- _DATA SECTION_:
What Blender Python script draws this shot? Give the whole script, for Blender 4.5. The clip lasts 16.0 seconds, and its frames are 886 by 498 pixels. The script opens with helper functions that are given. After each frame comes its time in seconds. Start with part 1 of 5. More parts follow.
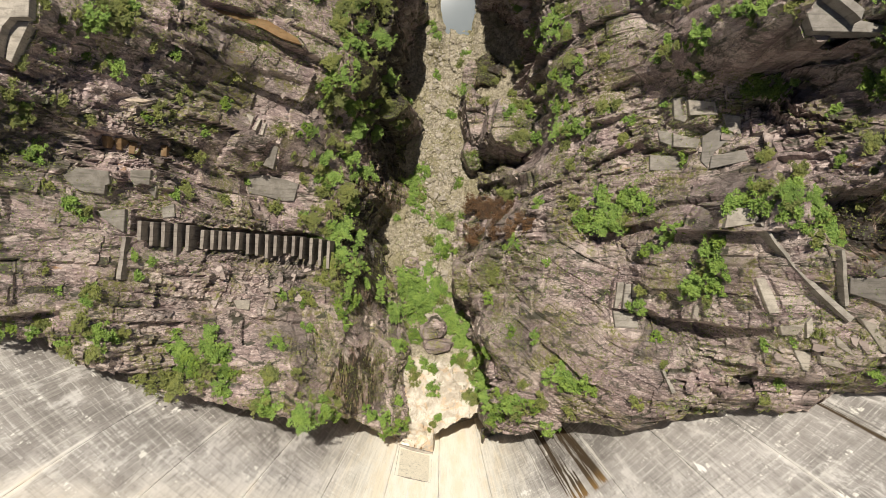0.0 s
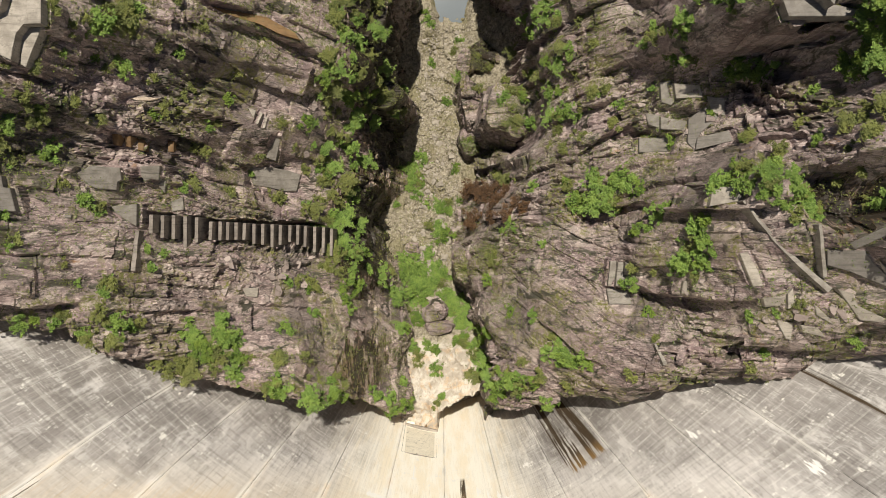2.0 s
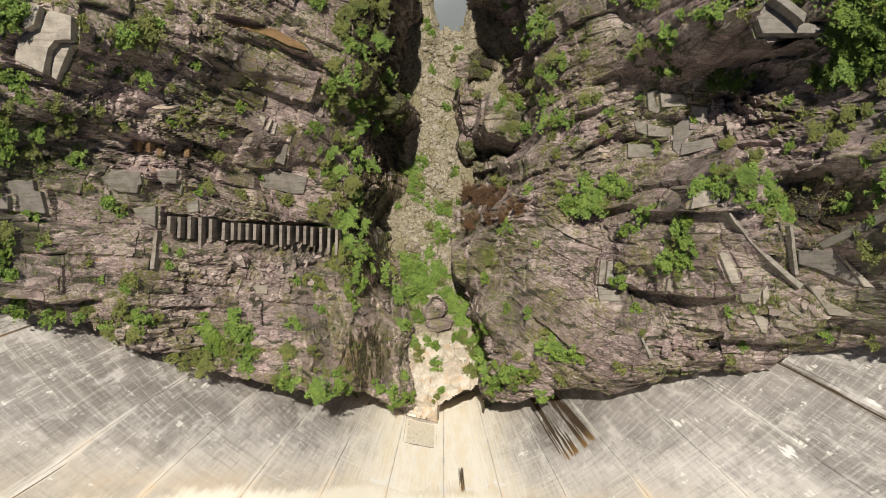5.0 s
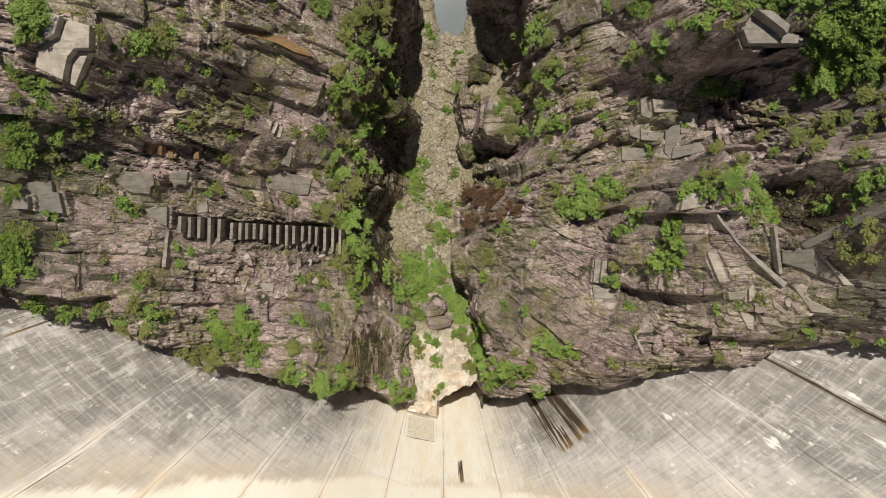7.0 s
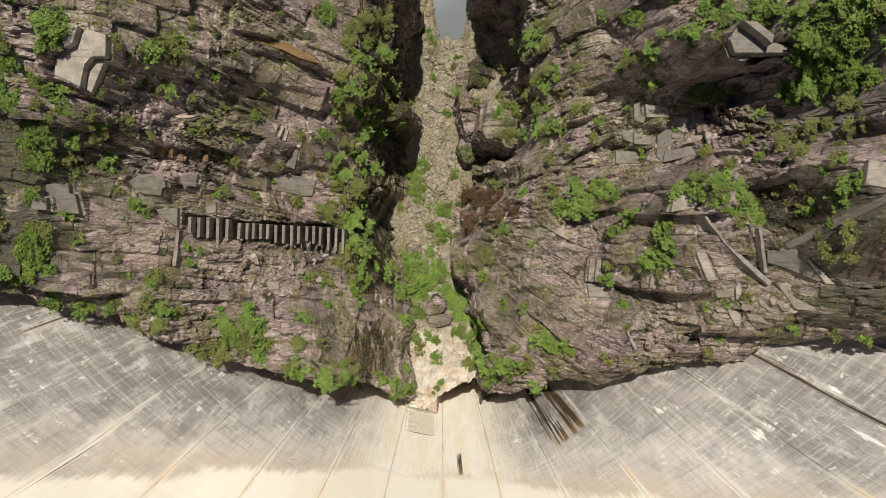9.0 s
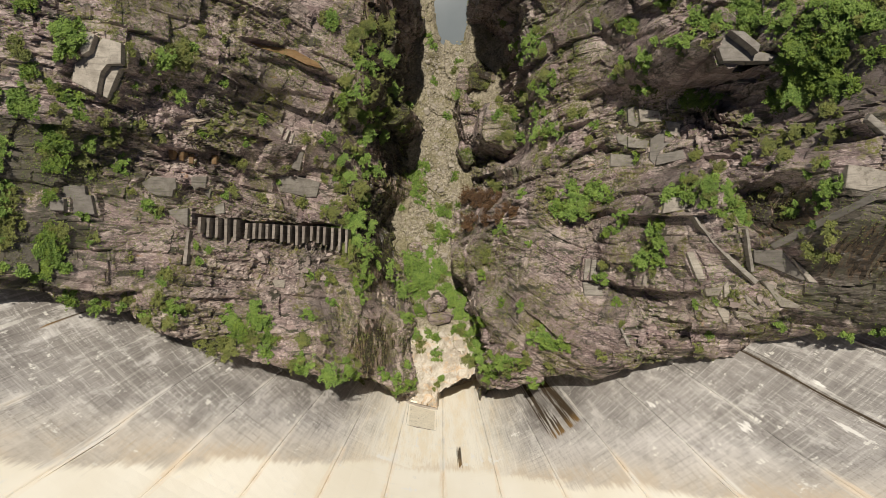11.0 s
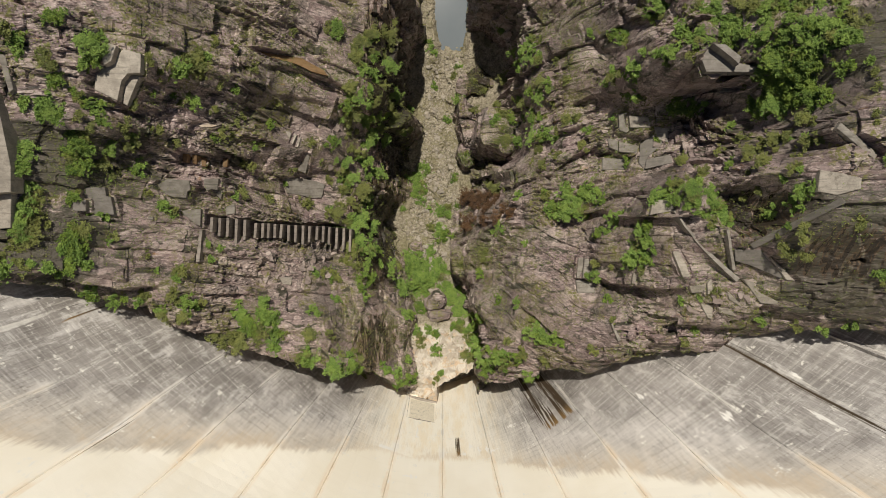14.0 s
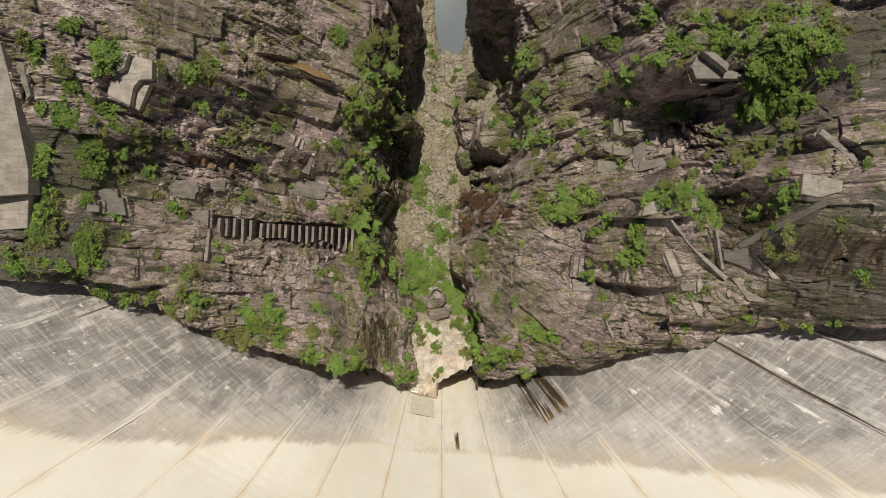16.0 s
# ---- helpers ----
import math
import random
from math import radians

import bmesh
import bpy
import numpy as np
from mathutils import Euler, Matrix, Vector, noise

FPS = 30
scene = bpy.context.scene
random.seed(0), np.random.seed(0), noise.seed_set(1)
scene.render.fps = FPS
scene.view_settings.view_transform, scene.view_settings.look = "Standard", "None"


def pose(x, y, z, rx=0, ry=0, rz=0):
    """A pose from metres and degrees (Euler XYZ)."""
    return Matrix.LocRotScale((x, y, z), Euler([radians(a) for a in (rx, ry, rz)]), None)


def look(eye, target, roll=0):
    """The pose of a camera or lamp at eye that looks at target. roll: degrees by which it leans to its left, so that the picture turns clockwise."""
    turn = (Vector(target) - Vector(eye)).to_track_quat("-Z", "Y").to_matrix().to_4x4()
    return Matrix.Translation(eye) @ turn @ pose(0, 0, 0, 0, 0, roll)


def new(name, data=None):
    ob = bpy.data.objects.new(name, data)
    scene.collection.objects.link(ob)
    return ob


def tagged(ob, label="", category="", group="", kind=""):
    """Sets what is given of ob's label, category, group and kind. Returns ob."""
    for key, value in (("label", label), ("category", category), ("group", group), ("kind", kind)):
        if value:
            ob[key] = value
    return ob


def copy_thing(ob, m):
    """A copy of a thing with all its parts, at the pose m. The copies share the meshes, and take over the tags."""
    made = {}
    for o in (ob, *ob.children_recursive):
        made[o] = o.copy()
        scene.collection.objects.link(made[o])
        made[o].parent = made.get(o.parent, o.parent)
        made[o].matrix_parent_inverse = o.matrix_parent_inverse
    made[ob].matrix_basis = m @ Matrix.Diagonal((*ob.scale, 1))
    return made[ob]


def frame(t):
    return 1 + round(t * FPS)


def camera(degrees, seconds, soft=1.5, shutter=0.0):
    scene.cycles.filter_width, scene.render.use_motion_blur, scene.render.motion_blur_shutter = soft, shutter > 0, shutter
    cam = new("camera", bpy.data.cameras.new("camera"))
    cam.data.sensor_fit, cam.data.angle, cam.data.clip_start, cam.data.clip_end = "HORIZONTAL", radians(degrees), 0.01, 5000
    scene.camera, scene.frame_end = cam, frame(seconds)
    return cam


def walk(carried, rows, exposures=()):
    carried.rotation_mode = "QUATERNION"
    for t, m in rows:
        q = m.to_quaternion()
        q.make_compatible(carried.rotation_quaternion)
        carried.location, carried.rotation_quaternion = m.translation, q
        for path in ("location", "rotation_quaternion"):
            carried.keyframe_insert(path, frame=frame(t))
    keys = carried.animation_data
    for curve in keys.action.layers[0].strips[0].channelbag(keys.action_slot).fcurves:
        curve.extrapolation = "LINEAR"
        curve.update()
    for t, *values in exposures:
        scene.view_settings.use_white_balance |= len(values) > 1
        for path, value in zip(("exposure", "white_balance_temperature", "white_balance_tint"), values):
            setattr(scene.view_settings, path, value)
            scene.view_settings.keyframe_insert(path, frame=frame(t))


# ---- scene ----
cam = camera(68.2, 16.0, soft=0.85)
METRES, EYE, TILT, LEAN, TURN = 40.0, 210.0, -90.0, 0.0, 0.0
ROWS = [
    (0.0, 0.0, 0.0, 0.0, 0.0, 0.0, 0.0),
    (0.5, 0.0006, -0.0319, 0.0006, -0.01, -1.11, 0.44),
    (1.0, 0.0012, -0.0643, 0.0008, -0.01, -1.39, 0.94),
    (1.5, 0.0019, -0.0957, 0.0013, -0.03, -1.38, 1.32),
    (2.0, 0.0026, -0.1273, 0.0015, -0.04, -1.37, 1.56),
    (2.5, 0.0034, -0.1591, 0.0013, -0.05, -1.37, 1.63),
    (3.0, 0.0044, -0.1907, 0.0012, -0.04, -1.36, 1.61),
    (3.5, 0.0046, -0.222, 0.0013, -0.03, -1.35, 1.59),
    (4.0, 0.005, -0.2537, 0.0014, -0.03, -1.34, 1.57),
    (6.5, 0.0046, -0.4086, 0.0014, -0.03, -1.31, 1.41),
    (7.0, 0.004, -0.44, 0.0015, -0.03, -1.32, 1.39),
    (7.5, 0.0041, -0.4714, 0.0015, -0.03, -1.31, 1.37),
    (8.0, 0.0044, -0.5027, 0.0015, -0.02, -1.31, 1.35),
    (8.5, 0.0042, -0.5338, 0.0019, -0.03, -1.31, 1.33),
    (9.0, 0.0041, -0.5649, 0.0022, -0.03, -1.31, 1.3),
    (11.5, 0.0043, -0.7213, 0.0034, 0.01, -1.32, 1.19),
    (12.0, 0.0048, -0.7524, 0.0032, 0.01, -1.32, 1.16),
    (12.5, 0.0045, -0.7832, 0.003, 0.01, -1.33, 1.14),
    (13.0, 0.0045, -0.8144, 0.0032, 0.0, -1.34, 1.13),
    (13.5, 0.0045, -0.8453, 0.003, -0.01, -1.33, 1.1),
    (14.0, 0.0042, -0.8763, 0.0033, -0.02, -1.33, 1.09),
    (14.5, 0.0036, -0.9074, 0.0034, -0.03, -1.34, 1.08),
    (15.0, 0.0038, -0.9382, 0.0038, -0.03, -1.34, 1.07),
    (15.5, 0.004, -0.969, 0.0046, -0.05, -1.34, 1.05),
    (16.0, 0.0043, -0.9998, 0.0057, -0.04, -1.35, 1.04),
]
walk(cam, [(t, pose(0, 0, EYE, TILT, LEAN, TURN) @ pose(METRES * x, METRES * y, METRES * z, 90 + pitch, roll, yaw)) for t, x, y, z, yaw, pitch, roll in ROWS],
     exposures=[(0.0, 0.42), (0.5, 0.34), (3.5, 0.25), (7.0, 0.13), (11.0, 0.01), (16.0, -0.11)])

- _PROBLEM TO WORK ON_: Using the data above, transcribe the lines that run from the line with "return Matrix.Translation(eye) @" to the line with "what is given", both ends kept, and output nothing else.

- _RESPONSE BELOW_:
    return Matrix.Translation(eye) @ turn @ pose(0, 0, 0, 0, 0, roll)


def new(name, data=None):
    ob = bpy.data.objects.new(name, data)
    scene.collection.objects.link(ob)
    return ob


def tagged(ob, label="", category="", group="", kind=""):
    """Sets what is given of ob's label, category, group and kind. Returns ob."""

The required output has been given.